» **AVAILABLE DATA**:
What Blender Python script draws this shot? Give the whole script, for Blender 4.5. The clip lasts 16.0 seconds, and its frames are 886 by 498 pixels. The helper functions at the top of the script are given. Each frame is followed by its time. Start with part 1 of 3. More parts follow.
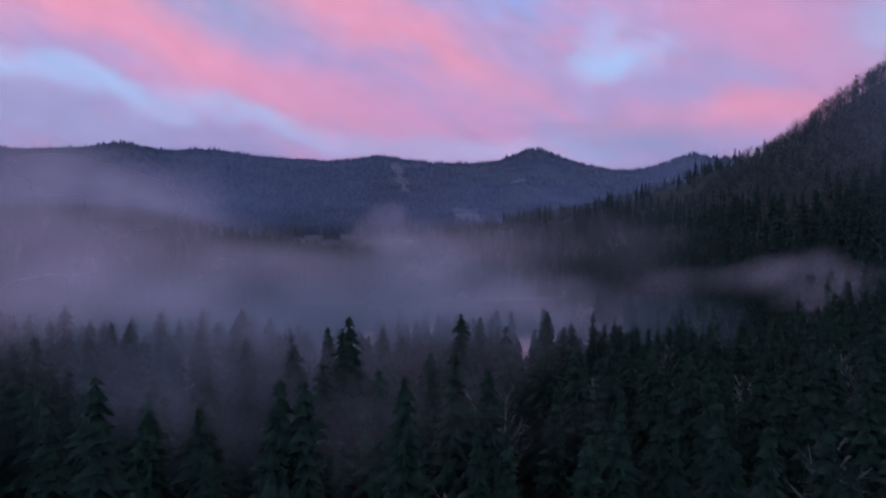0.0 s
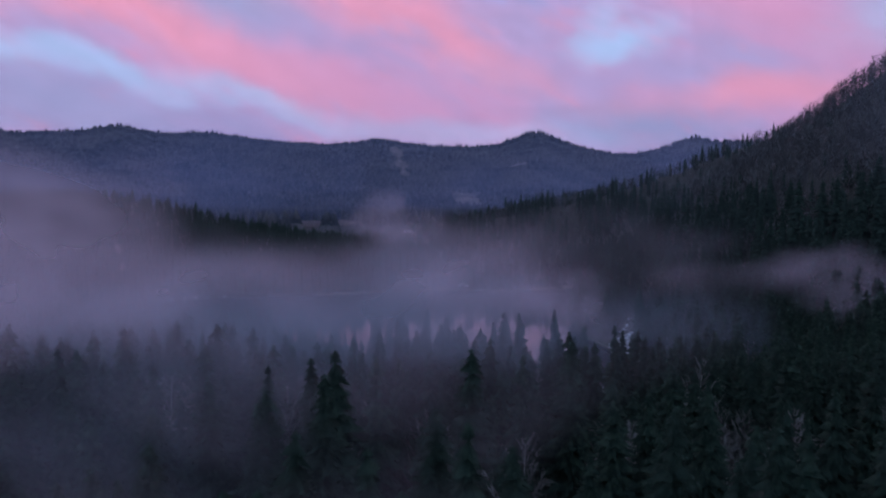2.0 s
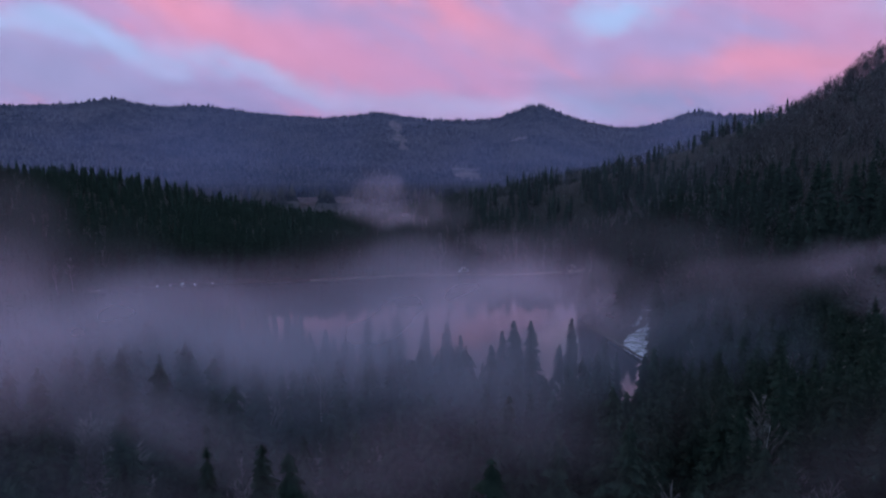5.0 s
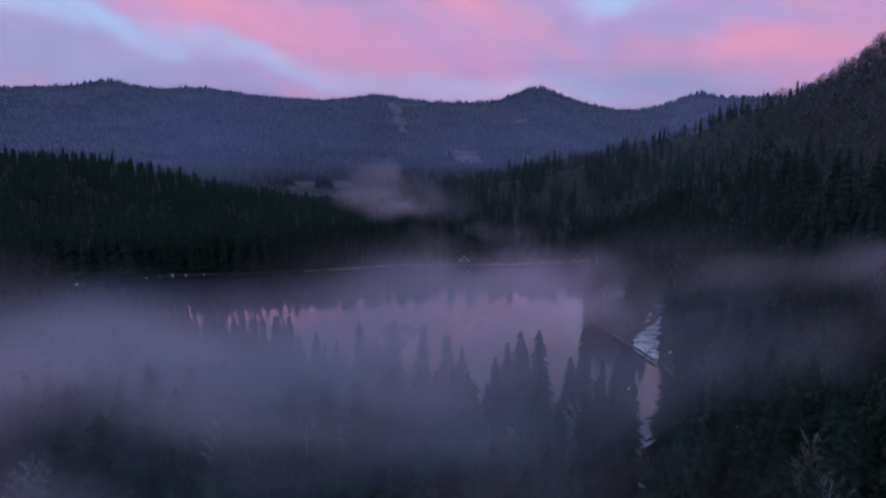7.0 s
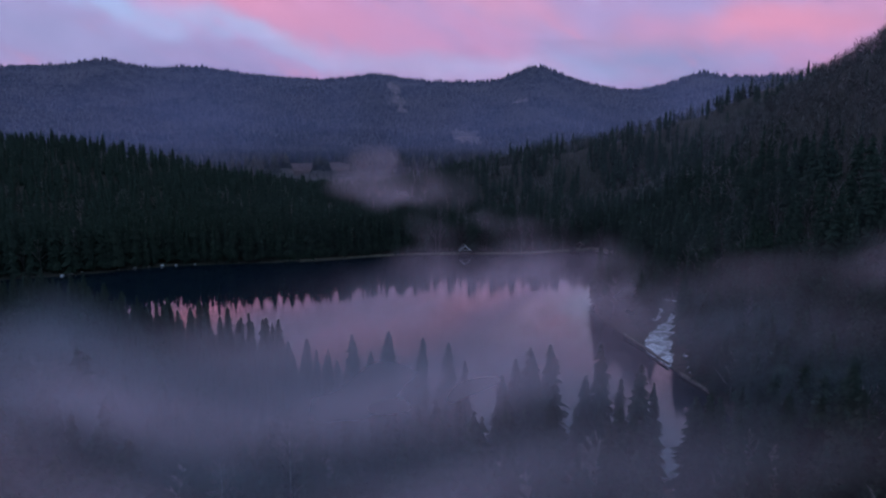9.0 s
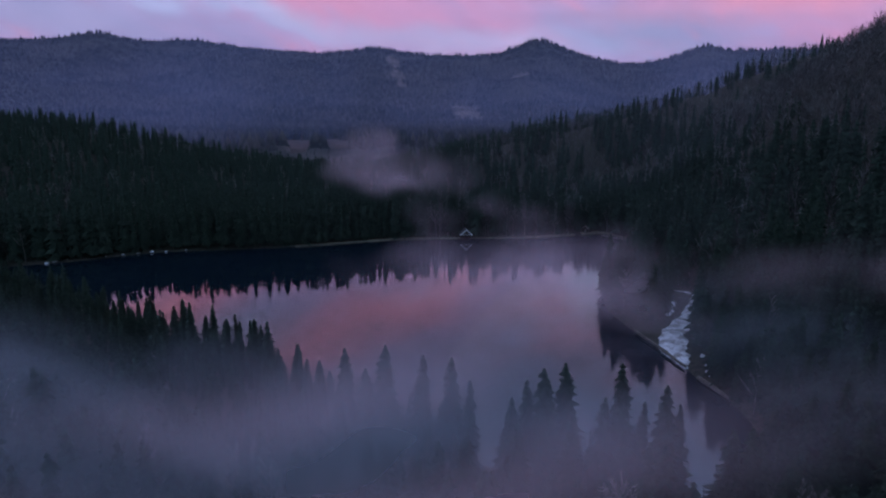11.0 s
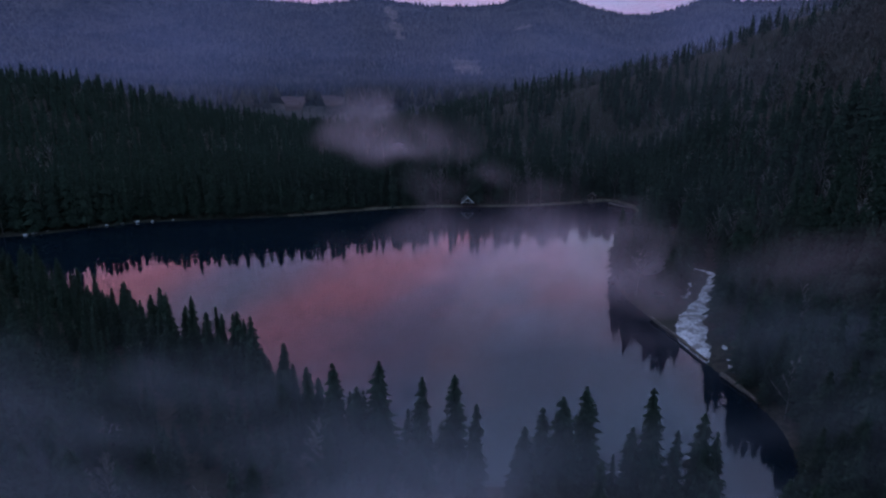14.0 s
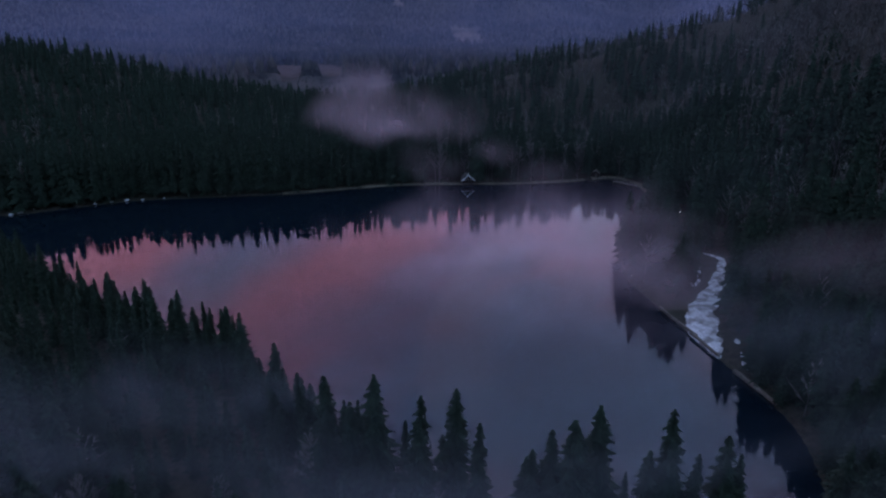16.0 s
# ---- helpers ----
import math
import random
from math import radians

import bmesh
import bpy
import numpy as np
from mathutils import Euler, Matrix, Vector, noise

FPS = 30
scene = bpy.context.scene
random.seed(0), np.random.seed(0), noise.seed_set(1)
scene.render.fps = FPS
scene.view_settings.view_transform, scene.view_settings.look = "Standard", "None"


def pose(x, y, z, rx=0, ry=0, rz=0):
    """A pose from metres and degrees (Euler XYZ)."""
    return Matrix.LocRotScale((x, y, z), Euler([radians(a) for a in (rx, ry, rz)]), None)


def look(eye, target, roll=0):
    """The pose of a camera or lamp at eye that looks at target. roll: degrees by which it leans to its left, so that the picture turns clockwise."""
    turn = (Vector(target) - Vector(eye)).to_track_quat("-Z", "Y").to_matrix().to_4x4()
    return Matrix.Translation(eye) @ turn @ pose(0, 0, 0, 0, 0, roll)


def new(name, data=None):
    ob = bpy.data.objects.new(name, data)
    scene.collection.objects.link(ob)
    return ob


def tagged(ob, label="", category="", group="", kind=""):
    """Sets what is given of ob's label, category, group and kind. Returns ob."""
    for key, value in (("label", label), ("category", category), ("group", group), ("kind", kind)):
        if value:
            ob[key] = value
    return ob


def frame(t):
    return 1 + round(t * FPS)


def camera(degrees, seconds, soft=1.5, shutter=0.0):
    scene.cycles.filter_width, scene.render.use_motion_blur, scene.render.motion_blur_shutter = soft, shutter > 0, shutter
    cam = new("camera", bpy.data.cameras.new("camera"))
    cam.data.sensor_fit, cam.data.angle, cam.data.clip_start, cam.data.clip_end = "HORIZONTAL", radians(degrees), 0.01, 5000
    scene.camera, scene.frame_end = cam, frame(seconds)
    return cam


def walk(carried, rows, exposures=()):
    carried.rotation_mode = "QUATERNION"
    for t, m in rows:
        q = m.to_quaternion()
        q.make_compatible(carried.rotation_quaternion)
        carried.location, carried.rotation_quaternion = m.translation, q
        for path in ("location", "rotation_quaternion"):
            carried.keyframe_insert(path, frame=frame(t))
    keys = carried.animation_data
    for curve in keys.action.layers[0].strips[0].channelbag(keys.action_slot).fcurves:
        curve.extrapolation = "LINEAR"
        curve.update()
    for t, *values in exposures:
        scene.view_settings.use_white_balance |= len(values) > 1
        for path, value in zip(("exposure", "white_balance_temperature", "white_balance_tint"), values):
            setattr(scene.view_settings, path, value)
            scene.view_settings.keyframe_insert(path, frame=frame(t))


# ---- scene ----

» **JOB**: Reproduce every line of the material precisely, omitting its pictures.

» **WORKED ANSWER**:
What Blender Python script draws this shot? Give the whole script, for Blender 4.5. The clip lasts 16.0 seconds, and its frames are 886 by 498 pixels. The helper functions at the top of the script are given. Each frame is followed by its time. Start with part 1 of 3. More parts follow.
0.0 s
2.0 s
5.0 s
7.0 s
9.0 s
11.0 s
14.0 s
16.0 s
# ---- helpers ----
import math
import random
from math import radians

import bmesh
import bpy
import numpy as np
from mathutils import Euler, Matrix, Vector, noise

FPS = 30
scene = bpy.context.scene
random.seed(0), np.random.seed(0), noise.seed_set(1)
scene.render.fps = FPS
scene.view_settings.view_transform, scene.view_settings.look = "Standard", "None"


def pose(x, y, z, rx=0, ry=0, rz=0):
    """A pose from metres and degrees (Euler XYZ)."""
    return Matrix.LocRotScale((x, y, z), Euler([radians(a) for a in (rx, ry, rz)]), None)


def look(eye, target, roll=0):
    """The pose of a camera or lamp at eye that looks at target. roll: degrees by which it leans to its left, so that the picture turns clockwise."""
    turn = (Vector(target) - Vector(eye)).to_track_quat("-Z", "Y").to_matrix().to_4x4()
    return Matrix.Translation(eye) @ turn @ pose(0, 0, 0, 0, 0, roll)


def new(name, data=None):
    ob = bpy.data.objects.new(name, data)
    scene.collection.objects.link(ob)
    return ob


def tagged(ob, label="", category="", group="", kind=""):
    """Sets what is given of ob's label, category, group and kind. Returns ob."""
    for key, value in (("label", label), ("category", category), ("group", group), ("kind", kind)):
        if value:
            ob[key] = value
    return ob


def frame(t):
    return 1 + round(t * FPS)


def camera(degrees, seconds, soft=1.5, shutter=0.0):
    scene.cycles.filter_width, scene.render.use_motion_blur, scene.render.motion_blur_shutter = soft, shutter > 0, shutter
    cam = new("camera", bpy.data.cameras.new("camera"))
    cam.data.sensor_fit, cam.data.angle, cam.data.clip_start, cam.data.clip_end = "HORIZONTAL", radians(degrees), 0.01, 5000
    scene.camera, scene.frame_end = cam, frame(seconds)
    return cam


def walk(carried, rows, exposures=()):
    carried.rotation_mode = "QUATERNION"
    for t, m in rows:
        q = m.to_quaternion()
        q.make_compatible(carried.rotation_quaternion)
        carried.location, carried.rotation_quaternion = m.translation, q
        for path in ("location", "rotation_quaternion"):
            carried.keyframe_insert(path, frame=frame(t))
    keys = carried.animation_data
    for curve in keys.action.layers[0].strips[0].channelbag(keys.action_slot).fcurves:
        curve.extrapolation = "LINEAR"
        curve.update()
    for t, *values in exposures:
        scene.view_settings.use_white_balance |= len(values) > 1
        for path, value in zip(("exposure", "white_balance_temperature", "white_balance_tint"), values):
            setattr(scene.view_settings, path, value)
            scene.view_settings.keyframe_insert(path, frame=frame(t))


# ---- scene ----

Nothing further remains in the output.